As you go around the table, you’re building shared fiction, and by focusing on the mindful aspects of it (noticing the body, noticing the surroundings, not fixating on anything), I think you can get a whole lot more out of it.
Emphasize with your crew the fact that they are also building the scene. They shouldn’t just observe what you mentioned - they should declare what else is in the scene. If you are sharing an imagination space, it’ll come out shockingly consistent, yet everyone will be a little bit surprised at how it plays out. That spot, between concrete and not yet invoked, is what I call wonder.
But Our Shame Gets In The Way
The best part of our hobby is that it’s imagination play. The worst part of our hobby is how childish it is.

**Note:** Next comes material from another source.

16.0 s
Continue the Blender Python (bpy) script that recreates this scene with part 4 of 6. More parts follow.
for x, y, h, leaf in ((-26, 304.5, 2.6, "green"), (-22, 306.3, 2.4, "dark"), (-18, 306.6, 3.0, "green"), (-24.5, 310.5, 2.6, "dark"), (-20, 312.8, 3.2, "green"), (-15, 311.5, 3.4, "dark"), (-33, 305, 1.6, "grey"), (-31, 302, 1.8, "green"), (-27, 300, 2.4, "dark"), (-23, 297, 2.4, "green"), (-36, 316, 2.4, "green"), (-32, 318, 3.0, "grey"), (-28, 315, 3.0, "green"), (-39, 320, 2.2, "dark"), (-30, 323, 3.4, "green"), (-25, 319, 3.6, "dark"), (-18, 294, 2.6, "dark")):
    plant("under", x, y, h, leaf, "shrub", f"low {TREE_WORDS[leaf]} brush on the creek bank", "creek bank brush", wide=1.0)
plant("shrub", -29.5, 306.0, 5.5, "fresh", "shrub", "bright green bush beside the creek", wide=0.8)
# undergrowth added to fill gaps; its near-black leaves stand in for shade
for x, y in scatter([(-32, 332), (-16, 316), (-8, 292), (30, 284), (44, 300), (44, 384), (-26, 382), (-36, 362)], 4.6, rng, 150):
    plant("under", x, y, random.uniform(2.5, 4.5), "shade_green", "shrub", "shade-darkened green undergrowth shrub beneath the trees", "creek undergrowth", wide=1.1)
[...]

I long for the day that all my players, who are wonderful, miraculous, lovely people who I have the privilege of spending so much time with, can set aside the fear of embarrassment and shame that comes with playing like children.
It’s so cultural though - childlike is immature, and at some point in our cultural history, that word became a dire insult. How tragic.

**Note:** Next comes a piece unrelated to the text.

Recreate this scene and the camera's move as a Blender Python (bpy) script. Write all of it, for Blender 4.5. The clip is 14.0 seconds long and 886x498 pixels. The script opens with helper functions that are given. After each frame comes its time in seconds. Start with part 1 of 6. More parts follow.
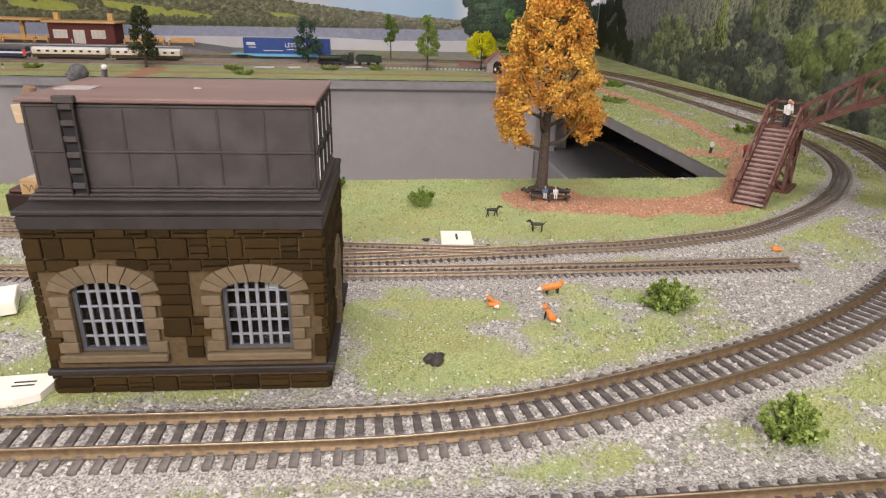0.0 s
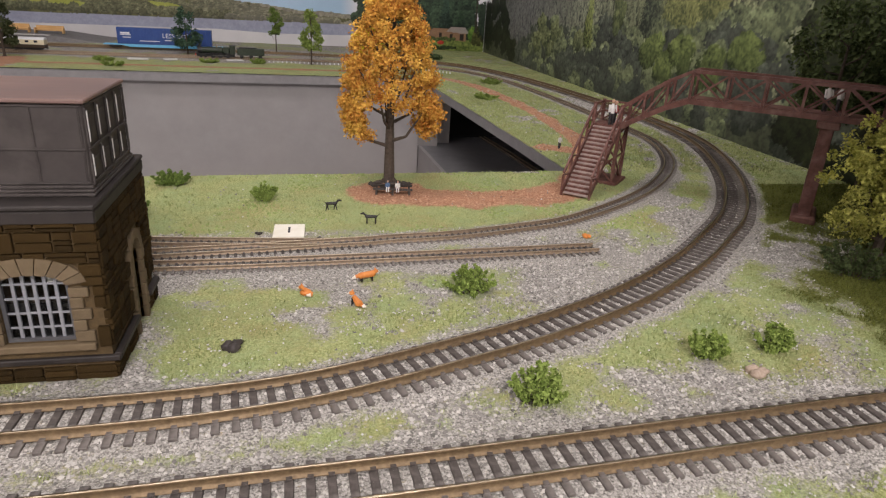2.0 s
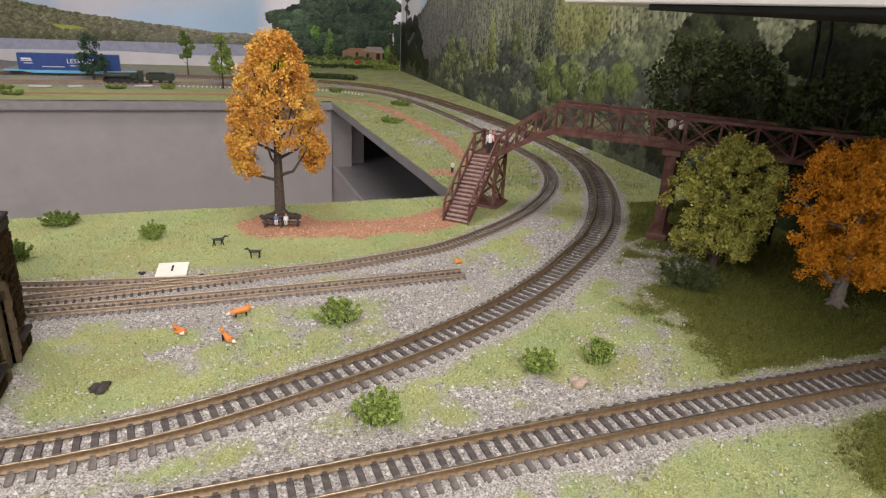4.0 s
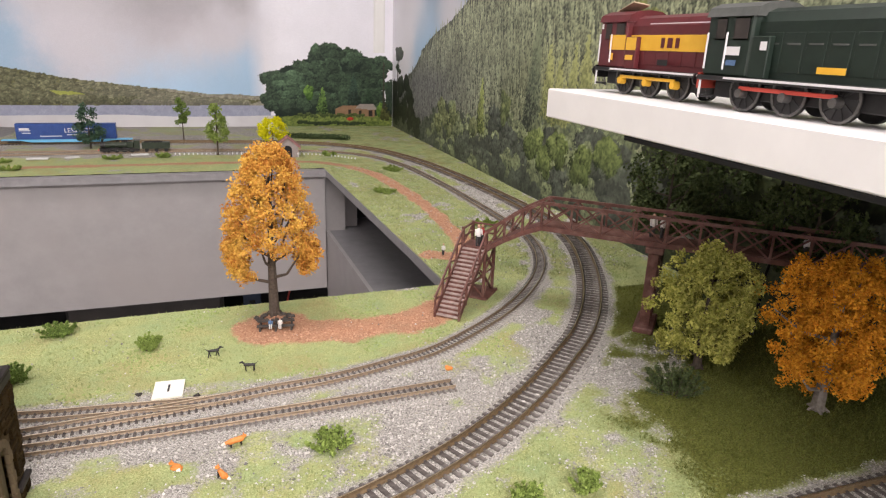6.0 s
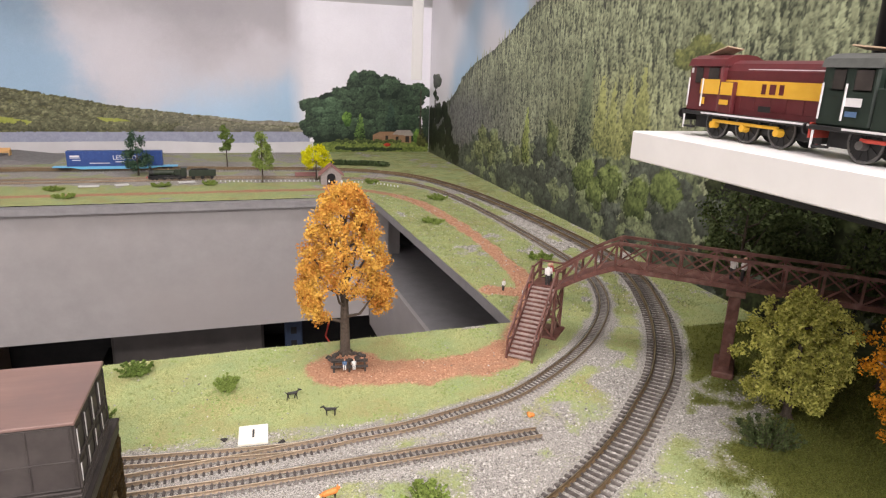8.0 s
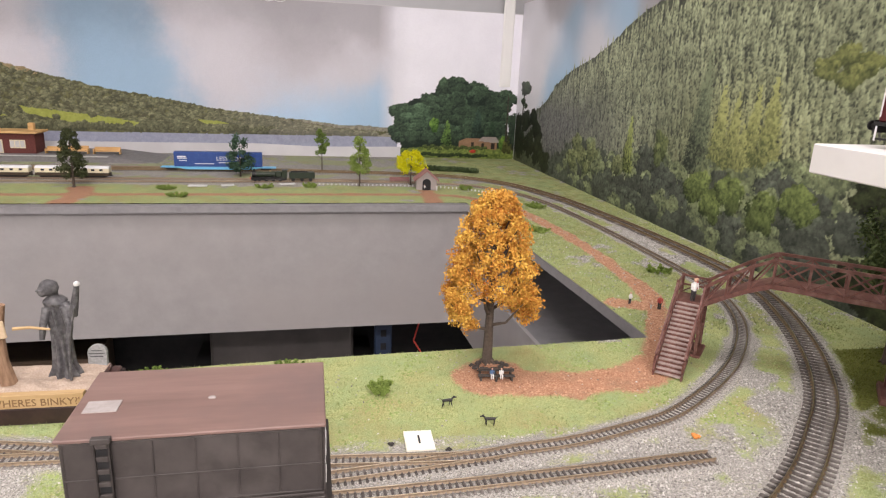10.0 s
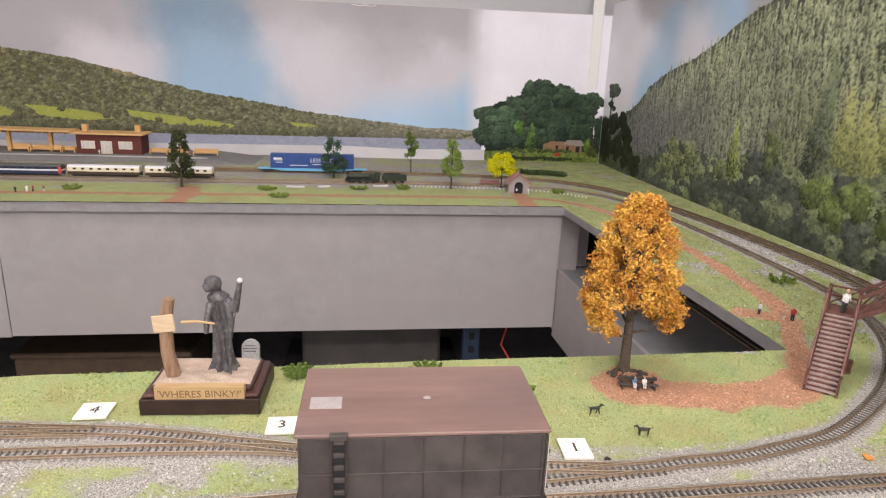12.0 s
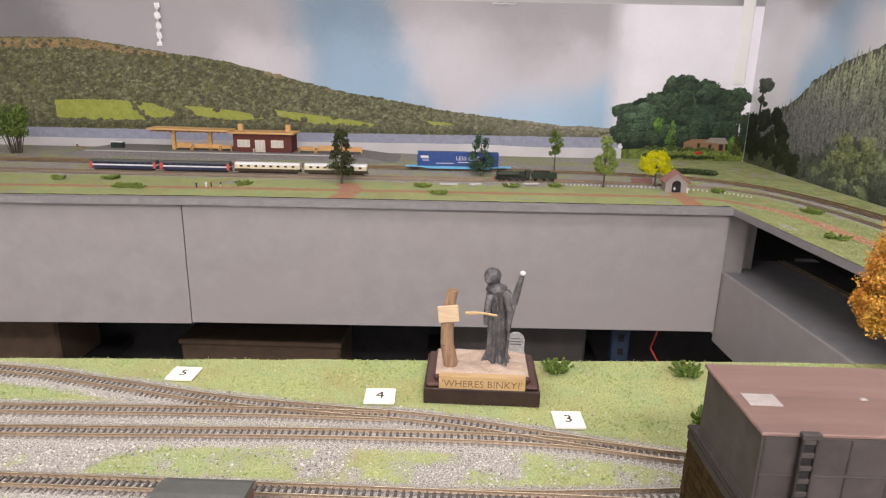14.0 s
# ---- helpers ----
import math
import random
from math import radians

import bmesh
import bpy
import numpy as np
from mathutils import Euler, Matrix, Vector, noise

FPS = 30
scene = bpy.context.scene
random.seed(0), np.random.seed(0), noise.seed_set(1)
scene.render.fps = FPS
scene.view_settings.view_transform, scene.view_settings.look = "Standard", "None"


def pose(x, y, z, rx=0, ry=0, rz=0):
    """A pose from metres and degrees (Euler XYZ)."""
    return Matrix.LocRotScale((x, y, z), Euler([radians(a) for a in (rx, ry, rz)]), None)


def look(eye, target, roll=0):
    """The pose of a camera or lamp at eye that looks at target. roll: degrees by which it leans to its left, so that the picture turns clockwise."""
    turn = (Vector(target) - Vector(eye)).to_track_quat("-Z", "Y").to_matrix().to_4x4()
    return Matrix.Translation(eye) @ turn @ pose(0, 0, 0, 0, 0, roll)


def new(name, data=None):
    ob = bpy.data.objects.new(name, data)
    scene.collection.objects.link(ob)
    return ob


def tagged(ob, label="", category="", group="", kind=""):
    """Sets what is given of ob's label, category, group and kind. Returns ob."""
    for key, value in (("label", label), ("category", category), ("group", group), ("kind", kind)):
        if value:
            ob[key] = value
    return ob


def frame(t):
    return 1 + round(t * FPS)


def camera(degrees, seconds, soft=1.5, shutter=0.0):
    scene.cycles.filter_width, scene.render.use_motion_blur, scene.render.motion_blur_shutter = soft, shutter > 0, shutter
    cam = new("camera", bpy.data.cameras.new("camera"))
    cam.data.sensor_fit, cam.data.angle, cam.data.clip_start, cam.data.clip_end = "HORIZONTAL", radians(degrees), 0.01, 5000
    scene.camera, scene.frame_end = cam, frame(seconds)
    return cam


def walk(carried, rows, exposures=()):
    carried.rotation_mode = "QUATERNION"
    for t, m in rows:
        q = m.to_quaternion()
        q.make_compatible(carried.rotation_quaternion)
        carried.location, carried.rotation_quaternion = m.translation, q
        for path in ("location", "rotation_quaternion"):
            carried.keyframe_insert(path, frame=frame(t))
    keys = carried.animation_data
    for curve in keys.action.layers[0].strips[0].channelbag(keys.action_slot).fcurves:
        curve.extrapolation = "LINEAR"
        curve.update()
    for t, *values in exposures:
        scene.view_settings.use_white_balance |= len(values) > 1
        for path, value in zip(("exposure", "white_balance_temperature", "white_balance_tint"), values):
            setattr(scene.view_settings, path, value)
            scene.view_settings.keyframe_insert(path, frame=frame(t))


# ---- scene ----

Imagination is completely wasted on children, too. They don’t know what the hell they are doing with it. They’ll just go bananas and then see a cool rock and everything they just imagined is gone and now they’re fighting over the Capri Sun and god damnit, just get along, would you? Like summer camps. Kids don’t know how good they have it with summer camps and sleep away camps. My son did a hobby camp, and they did like twenty different awesome things, and he, being ten years old, won’t appreciate it the way an adult would. Make adult summer camps a thing.
But I digress. If players could set aside their fear of looking silly, of looking immature, of looking childish, what heights could they achieve with their imagination and roleplaying? Every GM has, at some point, dreamed a sweet little dream about their players going all in on their character, standing and making a decree. I have the aspiration of causing a little “character bleed” in my characters - tragedy that makes my players feel something, joy that makes their heart race, fear that makes them have to walk away from the table for a moment out of the sheer stress their character is in.
Stupid culture.
Two for One Special
So just… do your roleplaying with some mindfulness. You can practice this on your own, obviously. Give yourself a little prompt, then do a little mindfulness meditation, get your mind and body on the same page. Then imagine the sensory things of that prompt.
I think it’s helpful. I think I get better ideas, I am able to describe them better. And I can let go of the shame when I do a funny voice and it comes out sounding like Kermit the Frog.